The UK and US are feuding over the Afghanistan withdrawal, with British ministers calling the president 'doolally' and Biden ignoring Boris Johnson's calls
UK and US officials are sniping at each other in the wake of the chaotic Afghanistan withdrawal.
Biden ignored Boris Johnson's call for three days, and Johnson has revived the "Sleepy Joe" nickname, reports say.
The two countries will survive this damage, but they have to be careful, a former minister said.
A furious war of words between the US and UK over the chaotic troop withdrawal from Taliban-controlled Afghanistan has seen a British cabinet minister call President Joe Biden "doolally" and the US president ignore the prime minister's calls.
It exposes serious fault lines in the two countries' "special relationship" at a time when the growing threats of China and radical Islam mean international cooperation is more important than ever.
So-called "briefing wars" - in which officials snipe at each other via comments to the press, often anonymously - between London and Washington were, perhaps, inevitable given the scale of the chaos in Afghanistan after Biden announced in April that he would withdraw remaining US troops from the country.
While Boris Johnson's government initially went along with the decision, there has been fury and indignation in Westminster toward Biden following the chaotic scenes in Kabul, where both countries scrambled to evacuate nationals and allies after the Taliban's lightning-fast takeover of the country.
There was renewed anger in London after Biden last week ignored pleas from the UK to extend the deadline to evacuate people from Kabul airport, meaning many people the UK planned to evacuate were left behind.
One British cabinet minister - who was not named - called Biden "doolally" and "gaga" in comments to The Mail on Sunday last week, which made their way to the White House after being reprinted in The Washington Post.

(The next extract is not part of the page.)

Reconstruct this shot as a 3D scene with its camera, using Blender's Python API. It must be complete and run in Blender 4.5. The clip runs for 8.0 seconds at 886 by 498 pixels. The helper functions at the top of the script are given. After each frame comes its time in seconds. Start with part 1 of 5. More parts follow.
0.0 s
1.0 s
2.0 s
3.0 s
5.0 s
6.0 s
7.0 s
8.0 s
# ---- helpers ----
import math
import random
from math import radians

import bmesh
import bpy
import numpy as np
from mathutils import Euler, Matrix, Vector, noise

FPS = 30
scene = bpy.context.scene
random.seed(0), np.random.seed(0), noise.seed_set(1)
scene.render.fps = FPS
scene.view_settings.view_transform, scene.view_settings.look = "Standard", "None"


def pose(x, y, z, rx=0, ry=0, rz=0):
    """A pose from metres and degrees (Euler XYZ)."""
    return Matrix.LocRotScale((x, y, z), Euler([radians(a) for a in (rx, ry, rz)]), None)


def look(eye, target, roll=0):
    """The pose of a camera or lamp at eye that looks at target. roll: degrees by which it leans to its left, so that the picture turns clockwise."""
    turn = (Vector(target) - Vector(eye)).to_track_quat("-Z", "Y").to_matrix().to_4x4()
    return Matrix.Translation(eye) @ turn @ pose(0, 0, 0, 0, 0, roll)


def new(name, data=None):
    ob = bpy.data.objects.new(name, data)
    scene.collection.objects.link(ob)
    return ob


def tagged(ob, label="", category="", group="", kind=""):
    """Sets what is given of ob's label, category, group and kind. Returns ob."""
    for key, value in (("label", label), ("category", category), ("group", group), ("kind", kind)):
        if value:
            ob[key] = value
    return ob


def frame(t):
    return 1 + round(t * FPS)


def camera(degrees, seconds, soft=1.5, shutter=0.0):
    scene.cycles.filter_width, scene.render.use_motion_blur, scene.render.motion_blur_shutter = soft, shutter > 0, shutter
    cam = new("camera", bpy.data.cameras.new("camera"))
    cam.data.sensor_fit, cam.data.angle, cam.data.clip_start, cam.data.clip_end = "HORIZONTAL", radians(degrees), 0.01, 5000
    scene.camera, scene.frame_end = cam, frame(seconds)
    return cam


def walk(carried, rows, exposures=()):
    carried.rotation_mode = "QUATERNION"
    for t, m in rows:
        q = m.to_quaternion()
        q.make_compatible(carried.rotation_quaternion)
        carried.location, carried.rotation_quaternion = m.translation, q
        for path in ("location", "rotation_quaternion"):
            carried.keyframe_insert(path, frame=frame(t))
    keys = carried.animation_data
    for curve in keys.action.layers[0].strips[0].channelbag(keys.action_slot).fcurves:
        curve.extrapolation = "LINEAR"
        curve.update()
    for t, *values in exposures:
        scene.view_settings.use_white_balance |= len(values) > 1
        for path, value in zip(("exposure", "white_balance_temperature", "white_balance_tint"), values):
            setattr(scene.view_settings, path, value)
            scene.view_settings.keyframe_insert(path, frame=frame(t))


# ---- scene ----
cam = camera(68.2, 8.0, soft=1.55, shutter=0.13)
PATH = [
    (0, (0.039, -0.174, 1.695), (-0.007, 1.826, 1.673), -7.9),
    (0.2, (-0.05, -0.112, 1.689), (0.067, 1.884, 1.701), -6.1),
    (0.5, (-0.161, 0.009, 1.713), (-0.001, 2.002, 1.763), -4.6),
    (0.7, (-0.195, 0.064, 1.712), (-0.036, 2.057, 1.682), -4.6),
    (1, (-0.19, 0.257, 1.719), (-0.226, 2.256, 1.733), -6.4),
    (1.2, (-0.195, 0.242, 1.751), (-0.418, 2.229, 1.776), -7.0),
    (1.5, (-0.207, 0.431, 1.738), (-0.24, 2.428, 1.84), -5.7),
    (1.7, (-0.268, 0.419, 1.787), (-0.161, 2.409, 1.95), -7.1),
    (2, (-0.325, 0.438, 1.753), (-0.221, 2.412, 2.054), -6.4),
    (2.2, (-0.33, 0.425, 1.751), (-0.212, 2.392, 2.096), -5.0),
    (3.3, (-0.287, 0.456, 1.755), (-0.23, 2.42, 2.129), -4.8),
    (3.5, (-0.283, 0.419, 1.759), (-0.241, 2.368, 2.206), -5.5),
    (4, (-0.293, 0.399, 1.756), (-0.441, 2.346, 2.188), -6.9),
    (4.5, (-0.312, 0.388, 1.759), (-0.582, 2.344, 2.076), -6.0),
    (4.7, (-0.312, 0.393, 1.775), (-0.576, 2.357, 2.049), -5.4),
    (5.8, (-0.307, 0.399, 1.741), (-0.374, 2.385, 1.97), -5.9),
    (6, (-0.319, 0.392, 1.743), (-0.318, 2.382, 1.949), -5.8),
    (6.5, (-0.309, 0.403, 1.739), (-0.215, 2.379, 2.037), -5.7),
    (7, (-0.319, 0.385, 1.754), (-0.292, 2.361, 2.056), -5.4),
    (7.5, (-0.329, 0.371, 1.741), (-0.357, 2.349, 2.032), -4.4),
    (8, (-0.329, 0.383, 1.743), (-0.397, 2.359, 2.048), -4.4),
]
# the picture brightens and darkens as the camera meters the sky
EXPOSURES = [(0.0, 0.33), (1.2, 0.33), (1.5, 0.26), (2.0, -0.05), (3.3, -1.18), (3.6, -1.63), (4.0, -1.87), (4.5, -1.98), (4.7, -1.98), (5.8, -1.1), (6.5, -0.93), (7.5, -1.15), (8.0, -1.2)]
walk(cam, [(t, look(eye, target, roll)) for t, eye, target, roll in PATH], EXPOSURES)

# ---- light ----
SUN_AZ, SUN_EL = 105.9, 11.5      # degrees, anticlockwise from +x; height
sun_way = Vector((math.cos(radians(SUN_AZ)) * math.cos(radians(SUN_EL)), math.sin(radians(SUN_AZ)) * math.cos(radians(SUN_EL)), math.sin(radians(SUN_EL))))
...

And according to The Sunday Times, Johnson had started referring to Biden as "Sleepy Joe" - reviving former President Donald Trump's favorite nickname - and sees Biden as "lightweight and inward-looking."
Washington has returned fire. Pentagon sources told Politico that UK officials had pushed the US to keep open a gate in Kabul's airport which was later struck by a deadly bomb attack - an allegation which drew a furious denial from UK Foreign Secretary Dominic Raab.

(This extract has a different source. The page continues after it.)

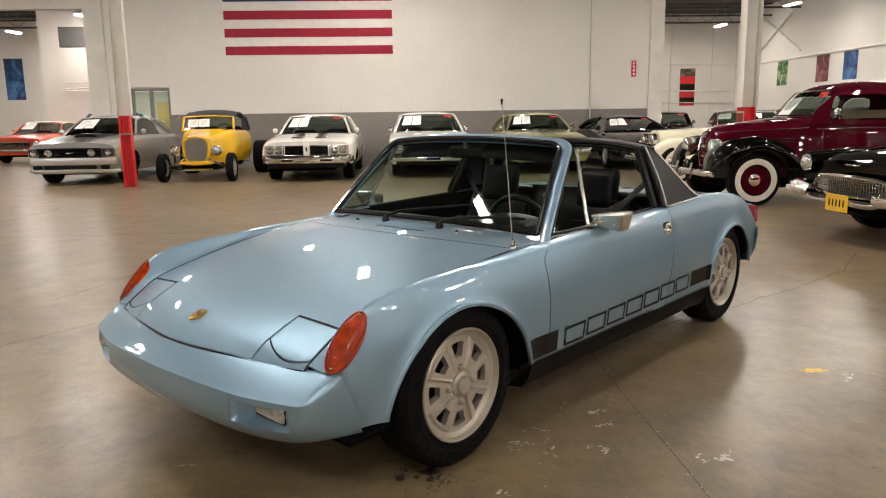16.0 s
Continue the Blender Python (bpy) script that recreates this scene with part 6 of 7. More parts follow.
def white_coupe_stripes():
    P = dict(wb=2.84, fo=0.90, ro=1.25, hw=0.965, zb=0.30, paint=WHITE, arch=(0.40, 0.66), az=0.32, roll=0.11, crown=0.03, bulge=0.035,
             top=[(0.90, 0.72), (0.82, 0.80), (0.2, 0.89), (-0.75, 0.95), (-2.6, 0.95), (-3.4, 0.92), (-4.09, 0.80)], plan=[(0.9, 0.90), (0.7, 0.96), (0, 1.0), (-3, 1.0), (-4.09, 0.88)], open=(-0.78, -2.5),
             bot=[(0.90, 0.40), (0.5, 0.34), (0, 0.28), (-3.2, 0.28), (-4.09, 0.42)],
             cabin=dict(x=(-0.72, -1.28, -2.35, -2.95), belt=0.945, roof=1.315, w=(0.80, 0.63), glass=TINT, seats=TRIM, quarter=0.76, posts=(), rear_pillar=0.07, mirror=WHITE))
    root, ws = plain_car("muscle_car", at(-12.25, -2.52), "white muscle coupe with black hood stripes and split grille", P, "mag", 0.345, 0.23, 0.80)
    for s in (1, -1):
        grille(root, 0.93, min(s * 0.07, s * 0.44), max(s * 0.07, s * 0.44), 0.555, 0.74, nv=14, nh=4, frame_m=CHROME, bar=TRIM, back=DARK, fr=0.011, bar_r=0.006)
        for y in (0.575, 0.755):
            headlamp(root, 0.915, s * y, 0.645, 0.072)
        rows = [[(x, s * y, curve1(P["top"])(x) + 0.034 * (1 - (y / 0.965) ** 2)) for y in (0.15, 0.24, 0.33)] for x in steps(-0.62, 0.55, 8)]
        part("hood_stripe", Geo().grid([[(x, y, z + 0.004) for x, y, z in r] for r in rows]), DECAL, root, "black hood stripe")
        part("hood_scoop", Geo().box((0.30, s * 0.25, 0.90), (0.22, 0.30, 0.045), 0.02), WHITE, root)
        part("scoop_mouth", Geo().box((0.415, s * 0.25, 0.905), (0.01, 0.24, 0.025), 0.004), TRIM, root)
        part("bumper_slot", Geo().box((1.018, s * 0.40, 0.445), (0.02, 0.24, 0.045), 0.008), TRIM, root)
    part("nose_strip", Geo().box((0.925, 0, 0.66), (0.03, 0.13, 0.26), 0.02), WHITE, root)
    part("nose_badge", Geo().box((0.945, 0, 0.67), (0.01, 0.03, 0.09), 0.003), TRIM, root)
    blade(root, [(1.02, 0, 0.46), (1.01, 0.5, 0.46), (0.97, 0.75, 0.465), (0.90, 0.88, 0.475), (0.70, 0.96, 0.49), (0.50, 0.985, 0.49)], 0.17, 0.07)
    part("bumper_bump", Geo().box((1.025, 0, 0.47), (0.04, 0.36, 0.10), 0.02), CHROME, root)
    part("apron", Geo().box((0.86, 0, 0.34), (0.12, 1.60, 0.12), 0.03), TRIM, root)
    for s in (1, -1):
        part("lamp_bezel", Geo().box((0.893, s * 0.665, 0.645), (0.03, 0.40, 0.20), 0.03), DULLCHROME, root, "chrome twin headlamp surround")
        part("parking_lamp", Geo().box((1.0, s * 0.76, 0.46), (0.02, 0.15, 0.05), 0.008, Matrix.Rotation(s * -0.25, 4, "Z")), FOGLENS, root)
    door_lines(root, P, (-0.75, -2.0), 0.36, 0.88, 0.99)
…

Biden also ignored Johnson's phone call to discuss Kabul for three days, The Telegraph reported.
Biden, well known for his ability to hold grudges, has long demonstrated wariness towards Johnson, calling the prime minister a "mini-Trump" as recently as last year. Indeed, reports about Biden's grudges have resurfaced this week following the briefing wars.
Transatlantic relations would appear, then, to be at a low ebb, and Biden also appears to have damaged US standing within NATO.
Lord Robertson, who was secretary general of NATO when its member forces entered Afghanistan in 2001, described the withdrawal in a Thursday Policy Exchange event as a "hasty, crassly handled surrender to the very people that we fought and defeated 20 years ago."
"NATO and the West, whatever we like to think, have been weakened, that remarkable solidarity of 20 years ago has been damaged, and the mighty United States of America has been humiliated," he added.
But there are compelling reasons to believe that the transatlantic relationship will survive this damage.
It appears abundantly clear that the UK government prefers working with Biden, and his commitment to multilateral institutions like NATO and the UN, than they did working with a mercurial and unpredictable Trump - even as Johnson reportedly said offhand last week that "we would be better off with Trump."
This transatlantic relationship has also survived plenty of low ebbs before and has frequently demonstrated an ability to survive personal antipathy between its leaders.
"I've always worked broadly on the basis that the depth of the relationship between the US and UK is so strong that individuals can't affect it," Alistair Burt, a former UK Foreign Office minister for South Asia - which includes Afghanistan - told Insider.
"It's too strong to be affected by individuals and it's too strong to have been affected by something like this."
But if the briefing war doesn't end soon, that damage in the coming years may become more severe.
"The public briefing war has got to come to an end as quickly as possible," Burt said.
"There is nothing to be gained from widening a rift between the US and the UK in relation to this. All it can do is please the enemies of both."
Those "enemies" range from ISIS-K to Russia and China, whose geostrategic positions are only strengthened by division among NATO powers.
"Understandably in the heat of the circumstances and the misery of Kabul, sharp comments can be expected," Burt said.
"But now that has come to an end, everyone must realize that going forward the relationship between the US and the UK - on defense, security, and intelligence - remains as close as possible."